The problem isn't the fed bailing people out. It's the fact that they are allowed to get into the problems in the first place.

You want to slap a band-aid on gaping chest wound. Only fools do that.
 

Jhhnn

IN MEMORIAM
Nov 11, 1999
62,365
14,681
136
I won't argue that bankers have exploited what is referred to as the "Greenspan Put"- they have. And that's because we've allowed entirely too much convergence and consolidation in the industry. If there were more players headed in more directions on a regular basis, the effects of failure wouldn't be nearly as profound as what we have the potential for today. We've also failed to adopt apppropriate regulations and enforcement methods as the various players have developed and exploited new and better ways to get around the system...

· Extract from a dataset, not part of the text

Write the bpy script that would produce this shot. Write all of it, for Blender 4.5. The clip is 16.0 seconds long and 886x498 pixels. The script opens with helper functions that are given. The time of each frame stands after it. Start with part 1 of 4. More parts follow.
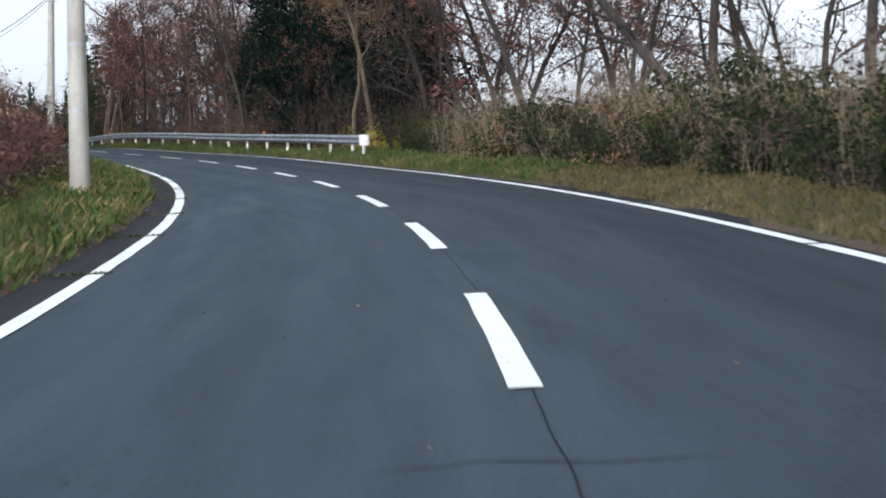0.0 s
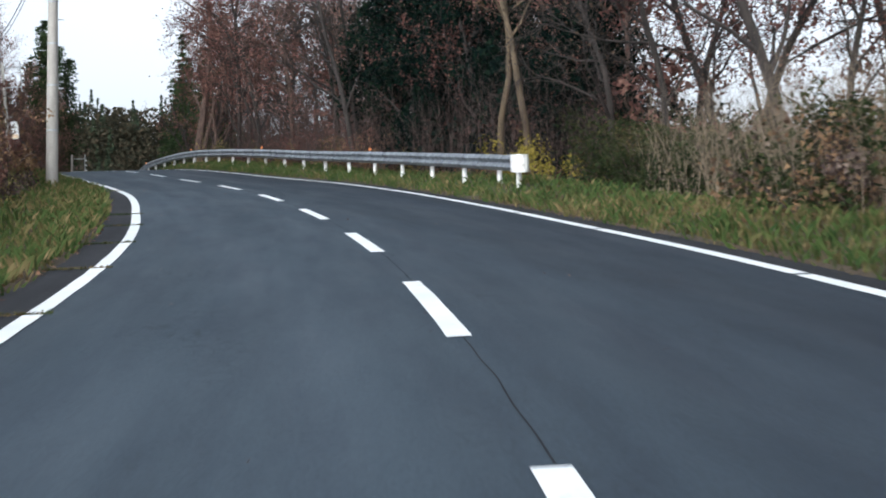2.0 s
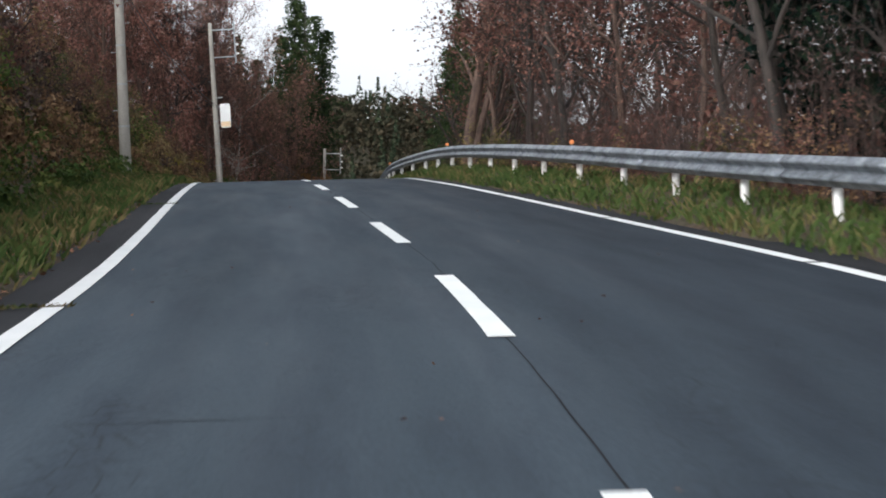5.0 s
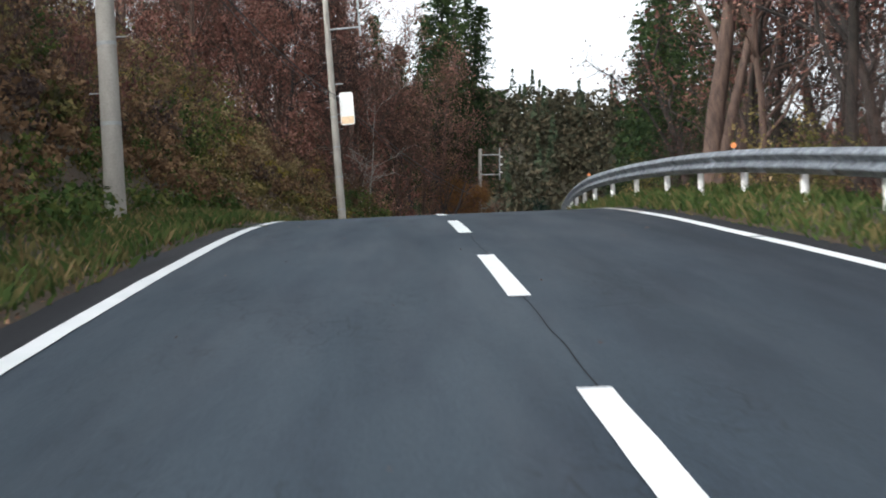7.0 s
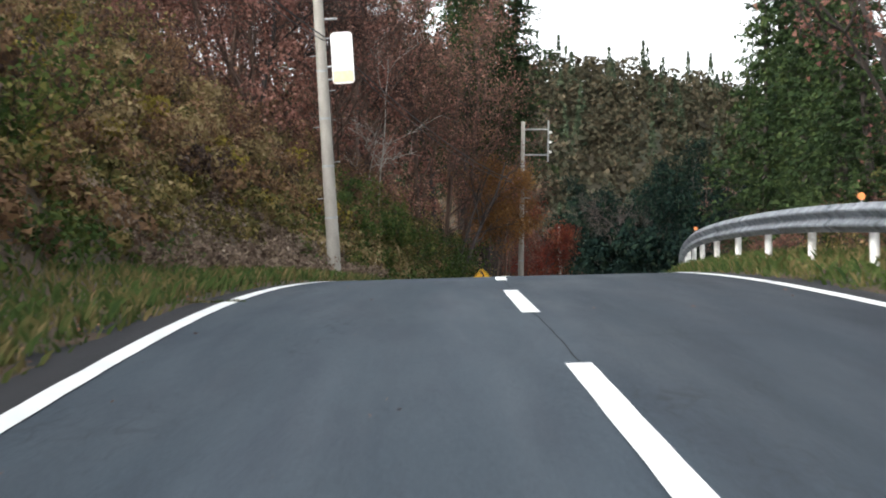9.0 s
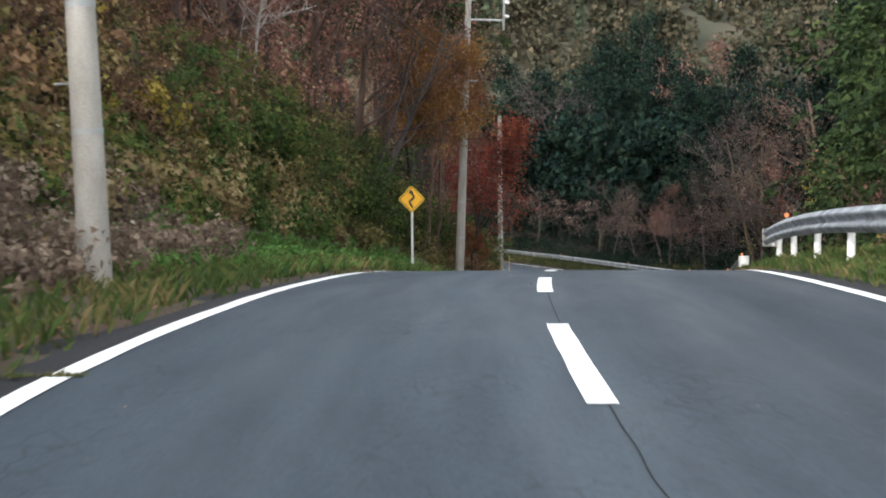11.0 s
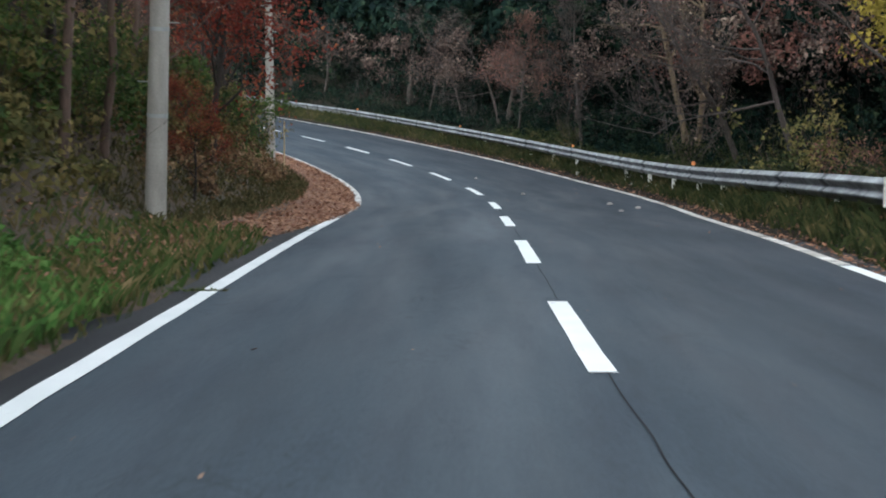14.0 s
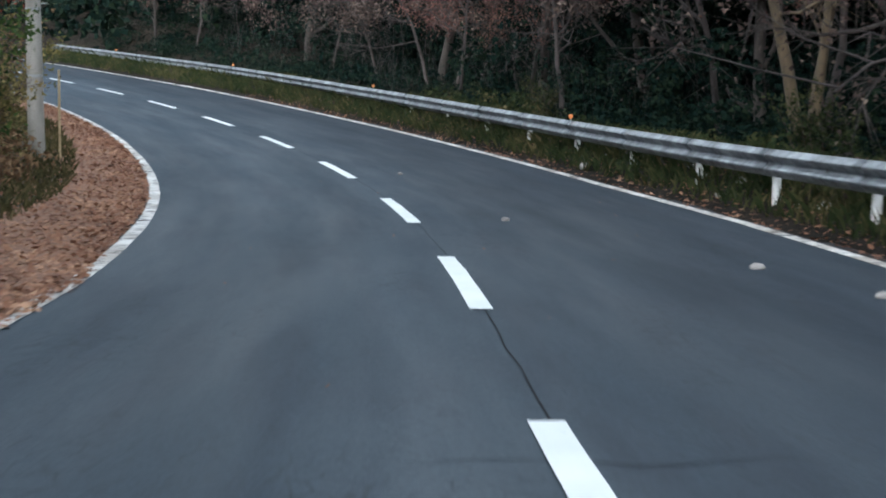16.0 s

Hey, we voted them in, the "free market pro growth" rah-rah cheerleaders who promised us great things from supply-side trickle-down economics, remember?

We don' need no steenking rules and regulations, right?
 

senseamp

Lifer
Feb 5, 2006
35,787
6,195
126
Originally posted by: LegendKiller
Originally posted by: senseamp
There is a systematic problem, and that problem is that the Fed action is telling banks, go ahead risk your money on inflating bubbles, be as reckless as you want, we'll bail you out later, because you are "too big to fail."

The problem isn't the fed bailing people out. It's the fact that they are allowed to get into the problems in the first place.

You want to slap a band-aid on gaping chest wound. Only fools do that.

It's not a band aid, it's called responsibility. If you bail firms out, you shift responsibility for their solvency from their leadership to the fed. These firms committed suicide by being completely inept in managing risk. The fed should not be keeping them alive.